The Boston Red Sox and second baseman Dustin Pedroia have agreed to terms on a seven year $100 million deal which includes a full no trade clause. The information has been reported through numerous news channels and social media outlets. The deal is set to take effect after Pedroia’s last guaranteed year which will take the contract out until 2021. Pedroia will be under contract well into his 30s but comes at a value for the Red Sox. Pedroia is their offensive and defensive future along with the teams heart.
The former Rookie of the Year and league MVP will be making roughly $14.3 million per year throughout the contract but it is a wise investment. Especially considering the value that he has been to date. His current deal, which he signed in 2008, was for six years and $40.5 million. The current deal is a steal considering current contracts awarded to stars. Throughout his time in Boston Pedroia has also won two Gold Glove Awards, a Silver Slugger Award and has been to four All-Star games. With that in mind the value already given to the Red Sox warrants the risk of overpaying at the tail end of the new deal.
Many have considered his health a concern in recent years but if you exclude the unfortunate 2010 season where he played in only 75 games he has been a stable competitor playing in at least 154 games three times and over 139 twice not to mention that he has played in every game this season. When he is on the field he is a asset to the boys from Beantown with a career .303 batting average, scoring over 100 runs three times (led the league in 2008 and 2009) and stealing at least 20 bases in four seasons. Pedroia is also consistently near the top of the league in Wins Above Replacement with a 6.9 WAR in 2008 and 7.9 WAR in 2011. Let’s face it, the man can play and he can play at a thin position in Major League Baseball.
For Boston to get this deal done before New York Yankee second baseman Robinson Cano changes the market with a gargantuan deal was a brilliant move. Pedroia will provide an implied greater value to the Red Sox than Cano will be to the Yankees or any other team that he signs with. The economics are sound for the Red Sox and Pedroia. While Cano is at the top of the second baseman list (we can debate this another time), Pedroia along with younger players Matt Carpenter (27) and Jason Kipnis (26) fill out the stat lines right below Cano with a large drop-off after them . A combination including slim pickings of elite talent and the body of work Pedroia possesses were incentive for the Red Sox to get this deal done.
Boston has spent the last 18 months angling this team towards financial flexibility. They traded away the large contracts of Josh Beckett, Carl Crawford and Adrian Gonzalez. They locked up Clay Buchholz through 2017 (including team options) for a top end value of $57.25 million over six years. The expiration of John Lackey’s contract in 2014 (minus options), David Ortiz’s contract in 2014 (minus option) and Ryan Dempster’s contract in 2014 (minus option) will give the Red Sox options.

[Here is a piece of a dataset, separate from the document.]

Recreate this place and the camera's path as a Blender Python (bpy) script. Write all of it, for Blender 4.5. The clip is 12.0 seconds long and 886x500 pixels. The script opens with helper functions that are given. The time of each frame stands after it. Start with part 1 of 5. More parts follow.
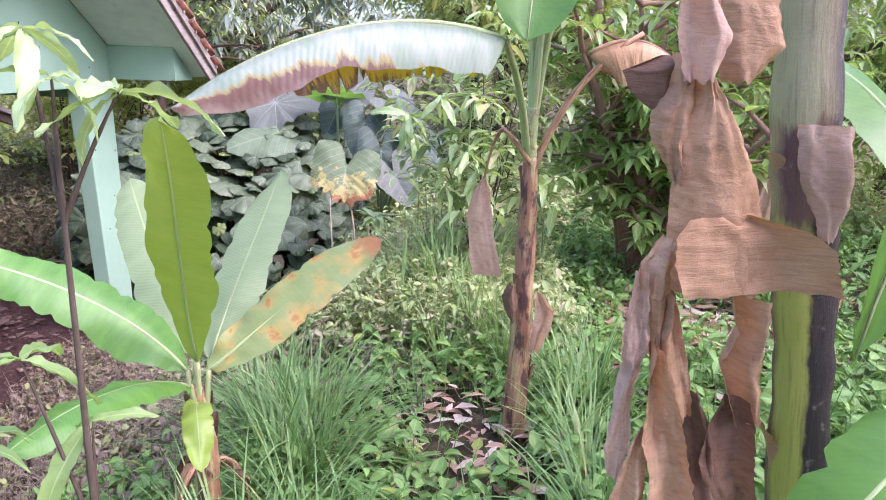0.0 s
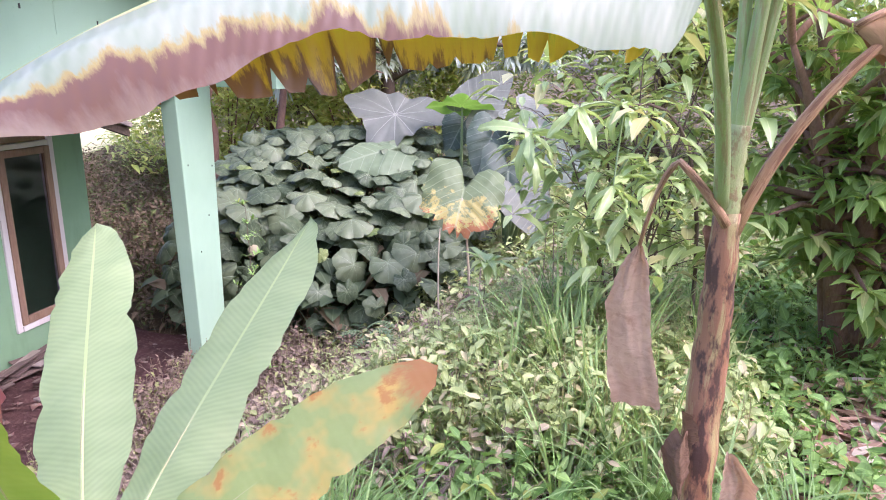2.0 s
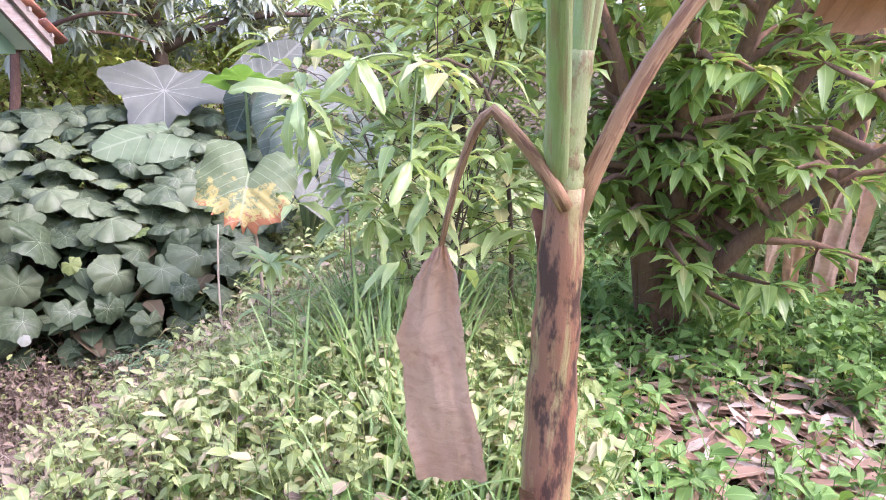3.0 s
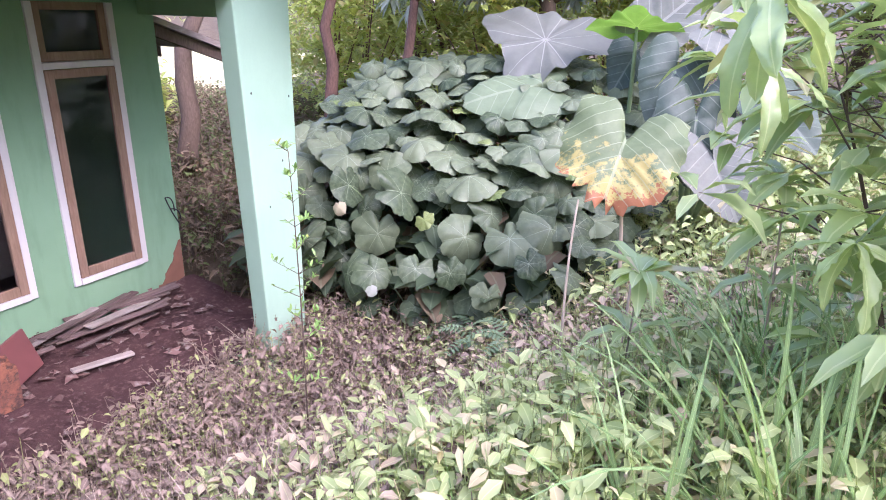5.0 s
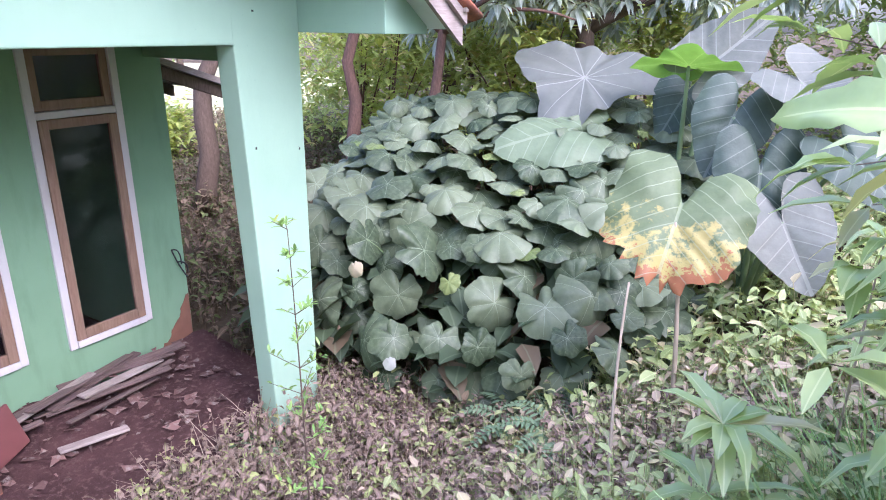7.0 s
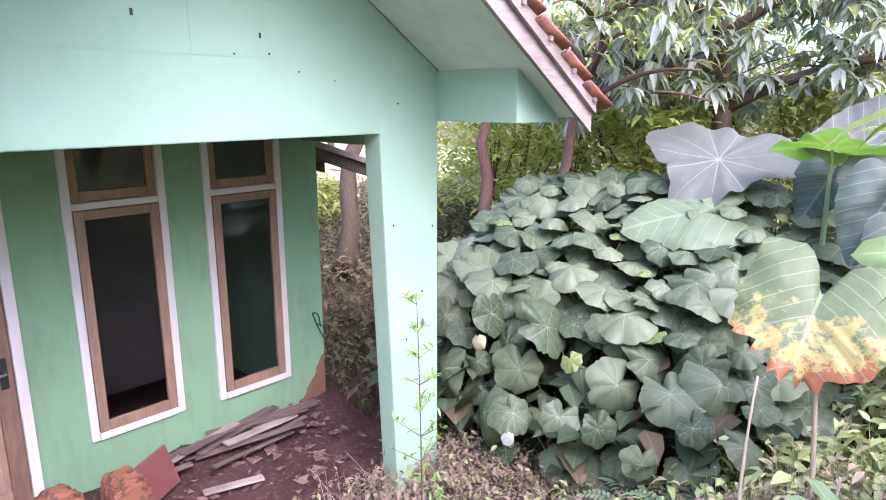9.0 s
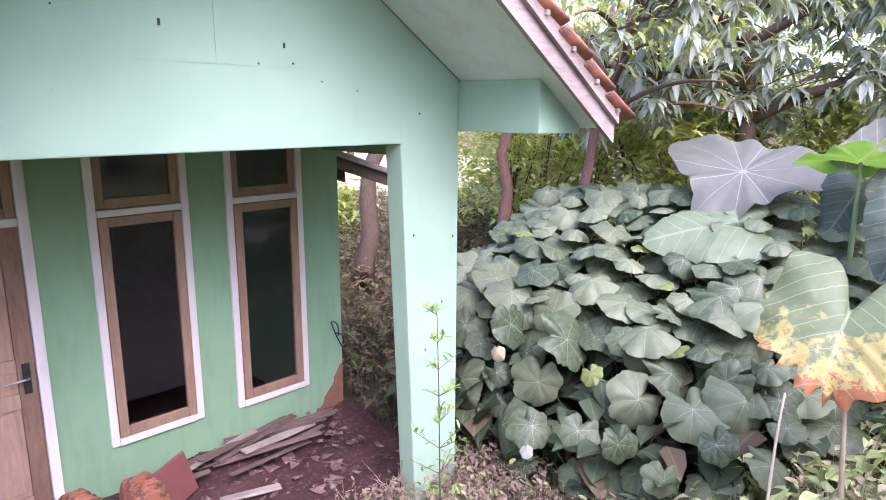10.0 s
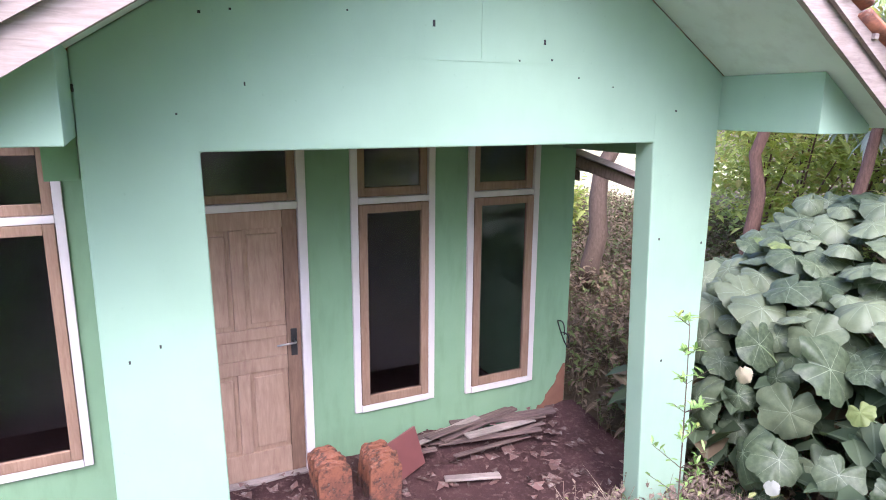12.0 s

This flexibility going forward will allow the Red Sox to focus on resigning key players to long extensions like Pedroia’s. Jon Lester and Jacoby Ellsbury will both be free agents along with upstart Rookie of the Year candidate Jose Iglesias. Keeping all of them on the books resembles the Red Sox version of the Yankee Core 4 except of course Boston is looking to keep their Core 5 (Buchholz, Ellsbury, Lester, Iglesias and Pedroia). The signing of Pedroia makes them 40% complete with that line of thinking.
Will the Red Sox suffer buyer’s remorse in the final years of the Pedroia deal? Anything is possible but it would behoove Boston to remember the value he has been financially to date coupled with the scarcity of talent at his position. Overall, it was a great signing for the Red Sox and should make for a happy Red Sox Nation. Of course, 200 miles to the south in New York there is a collective cringe because their arch rivals have locked a key member of the Red Sox past for the foreseeable future.